TASK OBJECTIVE: All of the material should be reproduced exactly, with pictures left out.

● ● ● ● ● ● ●

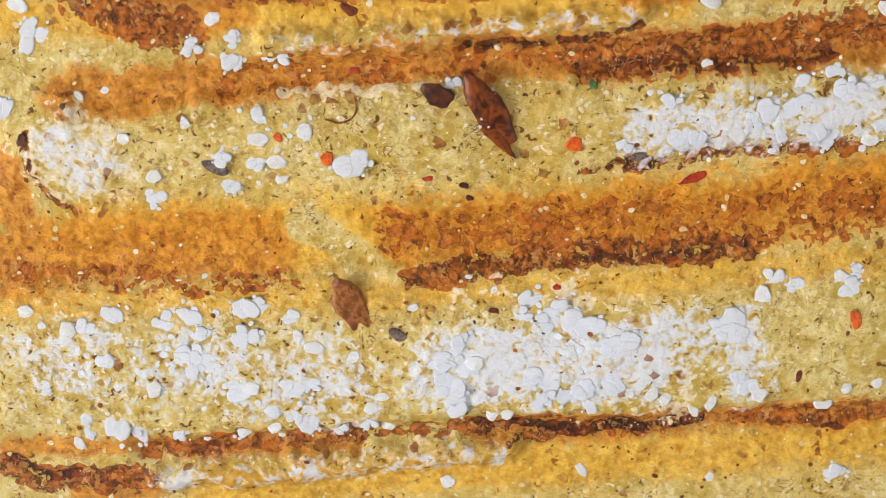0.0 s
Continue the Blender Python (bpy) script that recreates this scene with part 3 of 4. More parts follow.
stroke("orange", 4.9, 0.5, (106.1, 49.7), (119.9, 46.3), (129.7, 42.7))
stroke("worn", 13.3, 0.65, (-94.0, 79.8), (-89.3, 71.7))
stroke("powder", 12.2, 0.5, (-110.7, 58.5), (-98.5, 59.0))
stroke("brown", 23.2, 0.3, (-140.0, 161.1), (-93.4, 156.2), (-51.6, 155.6))
stroke("orange", 21.0, 0.3, (-118.3, 153.1), (-55.4, 151.2))
stroke("brown", 4.0, 0.6, (95.0, 133.4), (95.1, 125.0))
stroke("orange", 6.1, 0.4, (95.1, 131.3), (98.9, 146.3))
# dimmer light near the top rail, painted as a tint on the arch band
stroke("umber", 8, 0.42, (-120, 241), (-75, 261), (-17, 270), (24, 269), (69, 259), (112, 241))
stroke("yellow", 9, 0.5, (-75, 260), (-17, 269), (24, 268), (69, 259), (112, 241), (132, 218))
stroke("ridge", 8.6, 1, (-168.6, 183.9), (-148.5, 217.8), (-117.8, 242.3), (-74.9, 261.5), (-17.5, 270.3), (24.6, 268.9), (68.7, 259.1), (111.9, 241.2), (132.7, 219.6), (156.7, 195.4))
stroke("powder", 8.7, 0.85, (-167.0, 188.4), (-148.6, 219.0), (-117.8, 242.3), (-92.3, 256.2))
stroke("powder", 6.7, 0.5, (-74.9, 261.5), (-30.6, 265.1))
stroke("powder", 7.8, 0.7, (9.1, 270.9), (24.7, 266.4), (55.5, 264.8), (79.6, 258.2), (92.8, 260.9))
stroke("powder", 6.5, 0.7, (116.4, 246.0), (132.7, 217.4), (156.7, 195.4))
stroke("brown", 5.6, 0.7, (-143.5, 254.9), (-125.9, 257.8), (-108.8, 266.8), (-91.5, 274.6))
stroke("dark", 3.8, 0.9, (-123.8, 259.8), (-108.8, 266.8), (-91.5, 274.6))
stroke("dark", 3.4, 0.75, (-142.0, 262.3), (-135.6, 253.9), (-121.3, 256.7))
stroke("orange", 11.2, 0.3, (-185.7, 251.4), (-153.7, 266.9), (-120.3, 270.2))
stroke("brown", 8.8, 0.35, (-180.4, 208.8), (-168.9, 223.2), (-148.7, 240.3))
stroke("orange", 6.6, 0.5, (-180.4, 208.8), (-168.6, 220.8), (-140.3, 245.3))
stroke("brown", 14.3, 0.75, (112.8, 278.4), (127.6, 261.8), (148.6, 243.3))
stroke("dark", 6.6, 0.8, (125.7, 269.0), (136.4, 264.4))
stroke("dark", 3.3, 0.6, (73.2, 282.3), (86.4, 276.5), (108.1, 263.7), (139.9, 240.7))
stroke("brown", 4.4, 0.5, (145.8, 281.6), (160.2, 269.8))
stroke("plum", 30, 0.9, (-108, 212), (-60, 222), (-14, 215))
stroke("plum", 20, 0.7, (-75, 182), (-35, 175), (-30, 140))
stroke("plum", 30, 0.9, (28, 228), (48, 190), (62, 165))
stroke("plum", 26, 0.9, (60, 240), (105, 220), (140, 180))
stroke("plum", 22, 0.6, (-34, 70), (30, 100), (56, 95))
stroke("dark", 2.4, 0.8, (-120.5, 224.5), (-95.3, 238.1), (-52.0, 251.2), (-12.6, 257.0), (-1.5, 256.1))
stroke("groove", 4.4, 1, (-120.5, 224.5), (-95.3, 238.1), (-52.0, 251.2), (-12.6, 257.0), (7.3, 255.1), (57.8, 252.8), (90.3, 241.8), (111.5, 221.4), (132.1, 201.4), (149.7, 170.8))
stroke("dark", 2.9, 0.7, (7.4, 253.9), (35.9, 253.5), (57.8, 250.9), (83.9, 244.0))
stroke("dark", 4.8, 0.95, (88.1, 239.4), (107.2, 223.6), (121.8, 207.9), (131.9, 194.7), (142.1, 186.0))
stroke("orange", 21.8, 0.75, (-104.0, 210.9), (-72.4, 225.7), (-29.2, 236.3), (-11.1, 220.4))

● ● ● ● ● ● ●

EXERCISE SOLUTION:
0.0 s
Continue the Blender Python (bpy) script that recreates this scene with part 3 of 4. More parts follow.
stroke("orange", 4.9, 0.5, (106.1, 49.7), (119.9, 46.3), (129.7, 42.7))
stroke("worn", 13.3, 0.65, (-94.0, 79.8), (-89.3, 71.7))
stroke("powder", 12.2, 0.5, (-110.7, 58.5), (-98.5, 59.0))
stroke("brown", 23.2, 0.3, (-140.0, 161.1), (-93.4, 156.2), (-51.6, 155.6))
stroke("orange", 21.0, 0.3, (-118.3, 153.1), (-55.4, 151.2))
stroke("brown", 4.0, 0.6, (95.0, 133.4), (95.1, 125.0))
stroke("orange", 6.1, 0.4, (95.1, 131.3), (98.9, 146.3))
# dimmer light near the top rail, painted as a tint on the arch band
stroke("umber", 8, 0.42, (-120, 241), (-75, 261), (-17, 270), (24, 269), (69, 259), (112, 241))
stroke("yellow", 9, 0.5, (-75, 260), (-17, 269), (24, 268), (69, 259), (112, 241), (132, 218))
stroke("ridge", 8.6, 1, (-168.6, 183.9), (-148.5, 217.8), (-117.8, 242.3), (-74.9, 261.5), (-17.5, 270.3), (24.6, 268.9), (68.7, 259.1), (111.9, 241.2), (132.7, 219.6), (156.7, 195.4))
stroke("powder", 8.7, 0.85, (-167.0, 188.4), (-148.6, 219.0), (-117.8, 242.3), (-92.3, 256.2))
stroke("powder", 6.7, 0.5, (-74.9, 261.5), (-30.6, 265.1))
stroke("powder", 7.8, 0.7, (9.1, 270.9), (24.7, 266.4), (55.5, 264.8), (79.6, 258.2), (92.8, 260.9))
stroke("powder", 6.5, 0.7, (116.4, 246.0), (132.7, 217.4), (156.7, 195.4))
stroke("brown", 5.6, 0.7, (-143.5, 254.9), (-125.9, 257.8), (-108.8, 266.8), (-91.5, 274.6))
stroke("dark", 3.8, 0.9, (-123.8, 259.8), (-108.8, 266.8), (-91.5, 274.6))
stroke("dark", 3.4, 0.75, (-142.0, 262.3), (-135.6, 253.9), (-121.3, 256.7))
stroke("orange", 11.2, 0.3, (-185.7, 251.4), (-153.7, 266.9), (-120.3, 270.2))
stroke("brown", 8.8, 0.35, (-180.4, 208.8), (-168.9, 223.2), (-148.7, 240.3))
stroke("orange", 6.6, 0.5, (-180.4, 208.8), (-168.6, 220.8), (-140.3, 245.3))
stroke("brown", 14.3, 0.75, (112.8, 278.4), (127.6, 261.8), (148.6, 243.3))
stroke("dark", 6.6, 0.8, (125.7, 269.0), (136.4, 264.4))
stroke("dark", 3.3, 0.6, (73.2, 282.3), (86.4, 276.5), (108.1, 263.7), (139.9, 240.7))
stroke("brown", 4.4, 0.5, (145.8, 281.6), (160.2, 269.8))
stroke("plum", 30, 0.9, (-108, 212), (-60, 222), (-14, 215))
stroke("plum", 20, 0.7, (-75, 182), (-35, 175), (-30, 140))
stroke("plum", 30, 0.9, (28, 228), (48, 190), (62, 165))
stroke("plum", 26, 0.9, (60, 240), (105, 220), (140, 180))
stroke("plum", 22, 0.6, (-34, 70), (30, 100), (56, 95))
stroke("dark", 2.4, 0.8, (-120.5, 224.5), (-95.3, 238.1), (-52.0, 251.2), (-12.6, 257.0), (-1.5, 256.1))
stroke("groove", 4.4, 1, (-120.5, 224.5), (-95.3, 238.1), (-52.0, 251.2), (-12.6, 257.0), (7.3, 255.1), (57.8, 252.8), (90.3, 241.8), (111.5, 221.4), (132.1, 201.4), (149.7, 170.8))
stroke("dark", 2.9, 0.7, (7.4, 253.9), (35.9, 253.5), (57.8, 250.9), (83.9, 244.0))
stroke("dark", 4.8, 0.95, (88.1, 239.4), (107.2, 223.6), (121.8, 207.9), (131.9, 194.7), (142.1, 186.0))
stroke("orange", 21.8, 0.75, (-104.0, 210.9), (-72.4, 225.7), (-29.2, 236.3), (-11.1, 220.4))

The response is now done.